Wood, in the form of natural firewood, compares favorably with all other energy sources in the amount of net energy realized after processing and transportation. Only coal and some forms of hydro electric power deliver a higher return. For comparison, the EROEI of wood pellets has been calculated to be around 13:1.
A high EROEI means greater price stability over time for fuelwood because the net energy yield is less affected by inputs than other fuels. Price stability is not likely for the fossil fuels, however, because, as the easily accessible deposits are consumed and the energy inputs to produce them rises, their retail price is likely to rise too.
The energy returned on the energy invested is not necessarily the most important thing to consider when comparing energy sources. The present and long-term availability, price and environmental impacts of production and consumption of an energy commodity can be more important.

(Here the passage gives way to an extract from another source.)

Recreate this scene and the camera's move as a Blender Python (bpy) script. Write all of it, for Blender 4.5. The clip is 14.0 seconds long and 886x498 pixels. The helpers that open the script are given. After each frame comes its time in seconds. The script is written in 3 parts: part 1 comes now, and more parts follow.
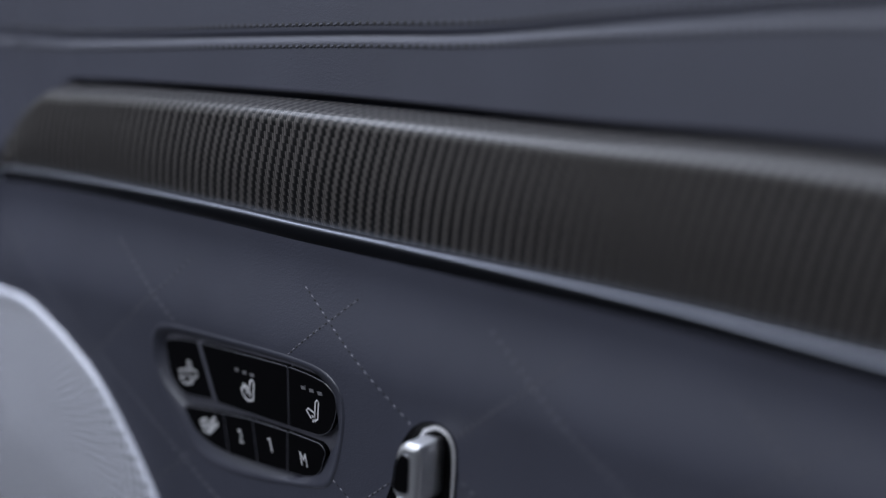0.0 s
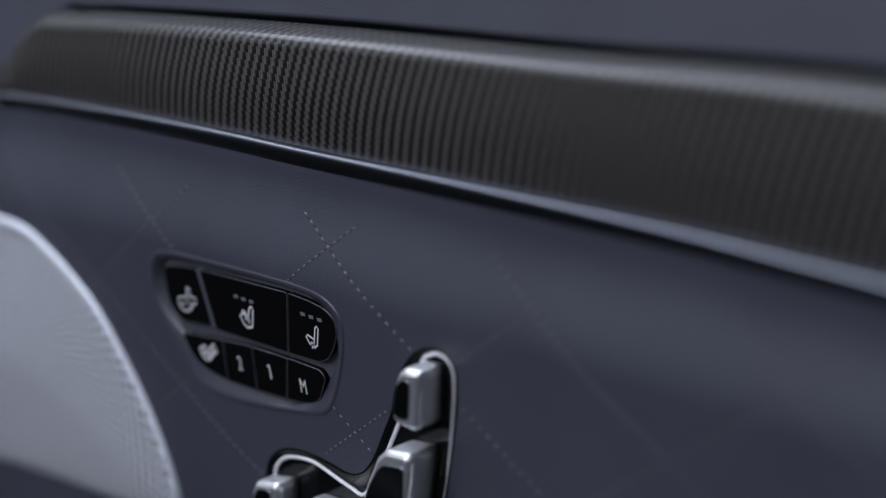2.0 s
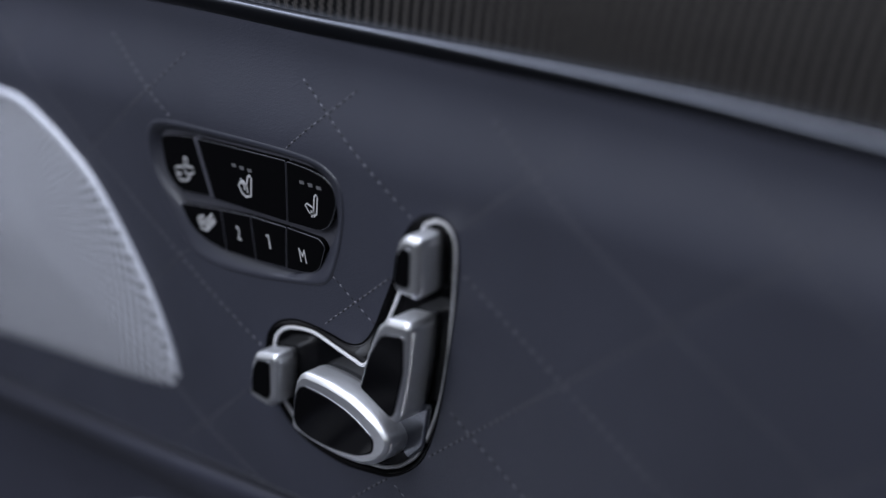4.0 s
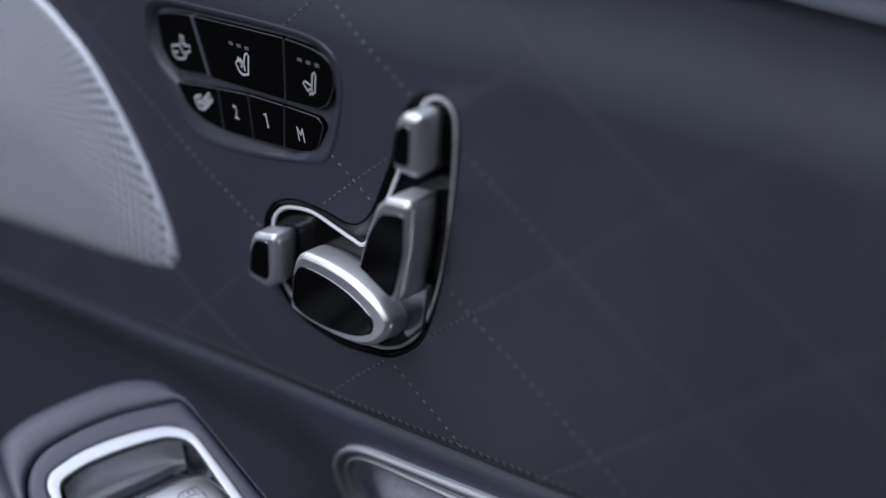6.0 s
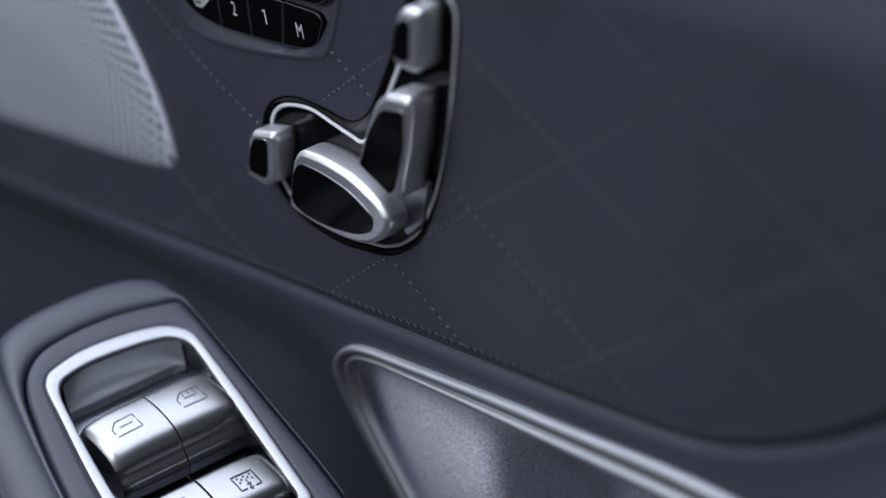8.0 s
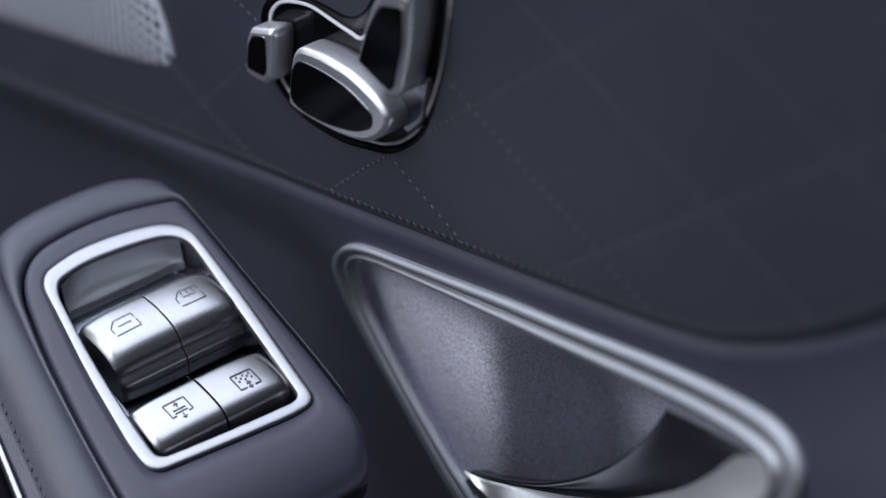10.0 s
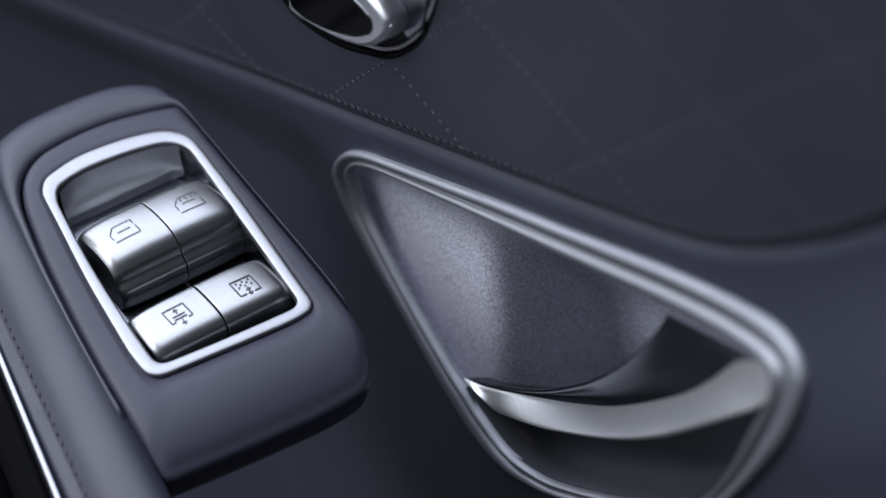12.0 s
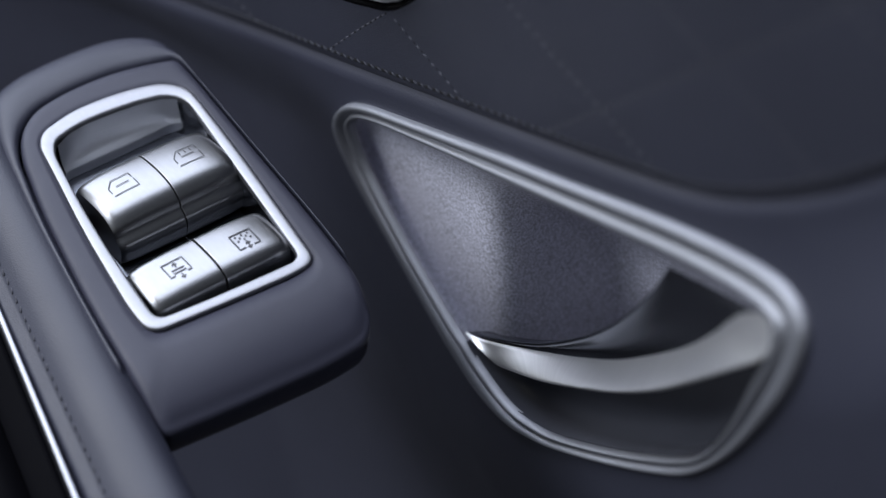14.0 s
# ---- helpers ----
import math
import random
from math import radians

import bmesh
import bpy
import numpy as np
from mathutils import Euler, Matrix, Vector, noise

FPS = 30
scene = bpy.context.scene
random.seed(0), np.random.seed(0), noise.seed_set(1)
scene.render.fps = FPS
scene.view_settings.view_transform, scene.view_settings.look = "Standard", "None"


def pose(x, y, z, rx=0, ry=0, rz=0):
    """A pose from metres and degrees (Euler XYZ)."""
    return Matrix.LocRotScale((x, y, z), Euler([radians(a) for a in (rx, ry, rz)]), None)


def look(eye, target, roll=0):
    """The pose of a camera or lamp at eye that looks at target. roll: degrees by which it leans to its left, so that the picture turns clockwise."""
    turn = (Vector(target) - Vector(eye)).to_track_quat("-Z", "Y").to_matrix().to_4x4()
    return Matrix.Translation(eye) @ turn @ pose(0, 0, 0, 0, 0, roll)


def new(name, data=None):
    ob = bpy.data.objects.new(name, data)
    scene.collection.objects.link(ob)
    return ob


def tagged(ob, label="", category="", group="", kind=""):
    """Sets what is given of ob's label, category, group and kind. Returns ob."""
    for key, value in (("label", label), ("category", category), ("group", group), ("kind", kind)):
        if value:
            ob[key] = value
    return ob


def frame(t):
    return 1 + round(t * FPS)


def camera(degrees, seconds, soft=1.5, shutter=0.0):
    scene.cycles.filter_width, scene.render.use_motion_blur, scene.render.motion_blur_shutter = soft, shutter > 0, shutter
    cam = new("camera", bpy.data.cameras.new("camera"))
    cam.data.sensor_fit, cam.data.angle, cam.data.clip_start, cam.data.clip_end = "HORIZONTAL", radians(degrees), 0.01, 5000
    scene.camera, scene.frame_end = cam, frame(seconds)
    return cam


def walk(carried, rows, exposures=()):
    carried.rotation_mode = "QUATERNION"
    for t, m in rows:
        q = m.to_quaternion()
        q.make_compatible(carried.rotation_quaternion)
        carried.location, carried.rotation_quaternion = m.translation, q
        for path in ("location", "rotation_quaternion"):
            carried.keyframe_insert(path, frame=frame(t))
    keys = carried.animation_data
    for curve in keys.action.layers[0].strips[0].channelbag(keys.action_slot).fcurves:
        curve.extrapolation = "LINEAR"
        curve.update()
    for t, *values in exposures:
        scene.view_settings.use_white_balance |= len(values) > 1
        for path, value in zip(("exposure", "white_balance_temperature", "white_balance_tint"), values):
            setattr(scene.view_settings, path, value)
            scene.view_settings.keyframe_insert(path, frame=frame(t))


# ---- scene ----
cam = camera(20.0, 14.0, soft=1.35)
# A long lens held close: a shallow zone of sharpness.
cam.data.dof.use_dof = True
cam.data.dof.focus_distance = 0.736
cam.data.dof.aperture_fstop = 5.0
PATH = [
    (0.00, look((0.5985, -0.3408, 0.2769), (0.0989, -0.0186, 0.1009), -9.48)),
    (0.50, look((0.5980, -0.3403, 0.2768), (0.0986, -0.0187, 0.0993), -9.51)),
    (1.00, look((0.5975, -0.3399, 0.2761), (0.0984, -0.0193, 0.0957), -9.56)),
    (1.50, look((0.5965, -0.3394, 0.2748), (0.0982, -0.0202, 0.0898), -9.60)),
    (2.00, look((0.5950, -0.3389, 0.2729), (0.0978, -0.0216, 0.0817), -9.65)),
    (2.50, look((0.5933, -0.3381, 0.2710), (0.0973, -0.0230, 0.0732), -9.71)),
    (3.00, look((0.5914, -0.3372, 0.2689), (0.0968, -0.0245, 0.0640), -9.78)),
    (3.50, look((0.5894, -0.3362, 0.2671), (0.0962, -0.0259, 0.0553), -9.86)),
    (4.25, look((0.5864, -0.3346, 0.2649), (0.0952, -0.0278, 0.0434), -9.96)),
    (5.00, look((0.5837, -0.3332, 0.2628), (0.0948, -0.0298, 0.0321), -10.06)),
    (5.50, look((0.5826, -0.3327, 0.2613), (0.0951, -0.0316, 0.0244), -10.13)),
    (6.00, look((0.5817, -0.3325, 0.2595), (0.0958, -0.0336, 0.0167), -10.20)),
    (6.50, look((0.5807, -0.3320, 0.2580), (0.0961, -0.0352, 0.0100), -10.27)),
    (7.00, look((0.5796, -0.3316, 0.2566), (0.0964, -0.0368, 0.0037), -10.34)),
    (7.50, look((0.5786, -0.3312, 0.2553), (0.0967, -0.0382, -0.0023), -10.39)),
    (8.00, look((0.5777, -0.3309, 0.2536), (0.0973, -0.0401, -0.0090), -10.46)),
    (8.50, look((0.5768, -0.3305, 0.2522), (0.0979, -0.0419, -0.0155), -10.52)),
    (9.25, look((0.5757, -0.3299, 0.2508), (0.0991, -0.0446, -0.0247), -10.62)),
    (10.00, look((0.5748, -0.3295, 0.2493), (0.1006, -0.0475, -0.0337), -10.71)),
    (10.50, look((0.5745, -0.3295, 0.2478), (0.1019, -0.0497, -0.0399), -10.75)),
    (11.00, look((0.5743, -0.3298, 0.2461), (0.1034, -0.0521, -0.0463), -10.79)),
    (11.50, look((0.5740, -0.3299, 0.2451), (0.1045, -0.0540, -0.0513), -10.83)),
    (12.00, look((0.5736, -0.3297, 0.2442), (0.1054, -0.0556, -0.0557), -10.87)),
    (12.50, look((0.5726, -0.3293, 0.2432), (0.1055, -0.0566, -0.0599), -10.91)),
    (13.00, look((0.5721, -0.3290, 0.2420), (0.1060, -0.0577, -0.0639), -10.98)),
    (13.50, look((0.5714, -0.3285, 0.2417), (0.1060, -0.0582, -0.0662), -11.04)),
    (14.00, look((0.5710, -0.3281, 0.2416), (0.1060, -0.0586, -0.0677), -11.09)),
]
walk(cam, PATH, exposures=[(0.0, 0.0), (14.0, 0.0)])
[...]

But EROEI analysis is a valuable tool that provides insights that no other form of analysis can offer.
In the case of firewood, EROEI analysis reveals one reason why it is a popular choice among middle and lower income families who live in forested areas. The labor inputs to firewood production are significant, but the energy inputs, and therefore money cost, tend to be low. Since many users report that they enjoy being outdoors to process trees into firewood, even the high labor inputs provide a significant health benefit. The analysis also shows that if the smoke emissions from wood heating can be reduced to manageable levels, its other attractive attributes make it a high value resource for home heating in the future.
Like other renewable energy resources, firewood has some significant drawbacks and limitations. The smoke pollution problem must be tackled to make it an acceptable fuel for home heating in populated areas. The low bulk density of firewood means that it must be used close to where the trees are harvested to keep transportation impacts reasonably low.
At a time when energy sources of all types are under scrutiny because of their cost, environmental impacts and security of supply, firewood should not be overlooked, or worse, unduly restricted.